• **REQUIRED TASK**:
Below is a listing; restate from it, character for character, the lines beginning at the line holding "Continue the Blender" and ending at the line holding "rows = [[bm.verts.new(p)", both included.

• **DATASET EXCERPT**:
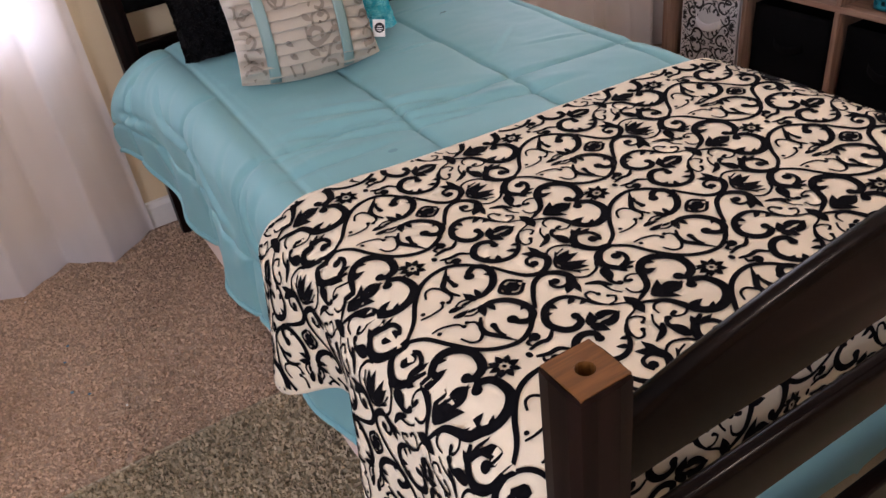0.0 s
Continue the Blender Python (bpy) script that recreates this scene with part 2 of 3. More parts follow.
def sheet(fn, us, vs, thickness=0.0):
    """A grid of fn(u, v); with a thickness, a second layer lies under it (against the way from u to v) and the rim is closed."""
    bm = bmesh.new()
    pts = [[Vector(fn(u, v)) for v in vs] for u in us]
    nu, nv = len(us), len(vs)
    rows = [[bm.verts.new(p) for p in r] for r in pts]

    def skin(g, flip):
        for i in range(nu - 1):
            for j in range(nv - 1):
                q = (g[i][j], g[i + 1][j], g[i + 1][j + 1], g[i][j + 1])
                bm.faces.new(q[::-1] if flip else q)
    skin(rows, thickness < 0)
    if thickness:
        low = []
        for i in range(nu):
            line = []
            for j in range(nv):
                du = pts[min(i + 1, nu - 1)][j] - pts[max(i - 1, 0)][j]
                dv = pts[i][min(j + 1, nv - 1)] - pts[i][max(j - 1, 0)]
                line.append(bm.verts.new(pts[i][j] - du.cross(dv).normalized() * thickness))
            low.append(line)
        skin(low, thickness > 0)
        rim = [(i, 0) for i in range(nu)] + [(nu - 1, j) for j in range(1, nv)] + [(i, nv - 1) for i in range(nu - 2, -1, -1)] + [(0, j) for j in range(nv - 2, 0, -1)]
        for (a, b), (c, d) in zip(rim, rim[1:] + rim[:1]):
            bm.faces.new((rows[a][b], rows[c][d], low[c][d], low[a][b]))
    return bm


def steps(a, b, n):
    return [a + (b - a) * i / n for i in range(n + 1)]


def wall_with_holes(x0, x1, z0, z1, y0, y1, holes):
    """A wall along x with rectangular openings right through it."""
    bm = bmesh.new()
    xs = [x0]
    for a, b, c, d in holes:
        add_box(bm, (xs[-1], y0, z0), (a, y1, z1))
        add_box(bm, (a, y0, z0), (b, y1, c))
        add_box(bm, (a, y0, d), (b, y1, z1))
        xs.append(b)
    add_box(bm, (xs[-1], y0, z0), (x1, y1, z1))
    return bm


# ---- the room ----
W, E, S, H = ROOM
floor = solid("floor", box((W - 0.1, S - 0.1, -0.06), (E + 0.1, WALL_Y + 0.1, -0.006)), M_CARPET, "tan cut-pile wall-to-wall carpet", "floor", "structure")
solid("ceiling", box((W - 0.1, S - 0.1, H), (E + 0.1, WALL_Y + 0.14, H + 0.1)), M_CEIL, "plain white painted ceiling", "ceiling", "structure")
solid("wall_north", wall_with_holes(W - 0.1, E + 0.1, 0, H, WALL_Y, WALL_Y + 0.14, WINDOWS), M_WALL, "pale yellow painted wall behind the bed", "wall", "structure")
solid("wall_east", box((E, S, 0), (E + 0.1, WALL_Y, H)), M_WALL_BOUNCE, "painted wall behind the cube shelf, window bounce put into its pale colour", "wall", "structure")
solid("wall_south", box((W, S - 0.1, 0), (E, S, H)), M_WALL, "pale yellow painted wall", "wall", "structure")
# the gap in this wall is made up to let the west fill through
west = bmesh.new()
for lo, hi in (((W - 0.1, S, 0), (W, -3.5, H)), ((W - 0.1, -2.3, 0), (W, WALL_Y, H)), ((W - 0.1, -3.5, 0), (W, -2.3, 0.8)), ((W - 0.1, -3.5, 2.1), (W, -2.3, H))):
    add_box(west, lo, hi)
solid("wall_west", west, M_WALL, "pale yellow painted wall with an unseen opening added for fill light", "wall", "structure")
base_outline = [(0, 0), (-0.014, 0), (-0.014, 0.07), (-0.008, 0.085), (0, 0.09)]
solid("baseboard", extrude_outline([(WALL_Y - 0.001 + a, b) for a, b in base_outline], 0, W, E), M_WHITE, "off-white painted baseboard along the wall", "baseboard", "structure")
solid("baseboard_east", extrude_outline([(E - 0.001 + a, b) for a, b in base_outline], 1, S, WALL_Y - 0.016), M_WHITE, "off-white painted baseboard along the wall", "baseboard", "structure")

for i, (x0, x1, z0, z1) in enumerate(WINDOWS):
    win = thing("window_%d" % (i + 1), "bright white-framed sash window behind sheer curtains", "window", kind="structure")
    fr = bmesh.new()
    for lo, hi in (((x0, z0), (x0 + 0.04, z1)), ((x1 - 0.04, z0), (x1, z1)), ((x0 + 0.04, z0), (x1 - 0.04, z0 + 0.04)), ((x0 + 0.04, z1 - 0.04), (x1 - 0.04, z1)), ((x0 + 0.04, (z0 + z1) / 2 - 0.02), (x1 - 0.04, (z0 + z1) / 2 + 0.02))):
        add_box(fr, (lo[0], WALL_Y + 0.05, lo[1]), (hi[0], WALL_Y + 0.10, hi[1]), 0.003, 1)
    part("window_frame", fr, M_WHITE, win)
    part("window_sill", box((x0 + 0.002, WALL_Y - 0.004, z0 + 0.002), (x1 - 0.002, WALL_Y + 0.048, z0 + 0.022), 0.004), M_WHITE, win)
solid("backdrop", box((-6, 3.0, -2), (6, 3.05, 6)), M_OUT, "overexposed daylight outside the windows", "backdrop", "structure")

# ---- the bed ----
TOP = 0.622            # top of the comforter
FOOT_Y, HEAD_Y = -2.052, -0.03
POST_H = 0.843
bed = thing("bed", "dark espresso wooden twin bed with arched end rails", "bed", (0, 0, 0))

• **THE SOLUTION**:
Continue the Blender Python (bpy) script that recreates this scene with part 2 of 3. More parts follow.
def sheet(fn, us, vs, thickness=0.0):
    """A grid of fn(u, v); with a thickness, a second layer lies under it (against the way from u to v) and the rim is closed."""
    bm = bmesh.new()
    pts = [[Vector(fn(u, v)) for v in vs] for u in us]
    nu, nv = len(us), len(vs)
    rows = [[bm.verts.new(p) for p in r] for r in pts]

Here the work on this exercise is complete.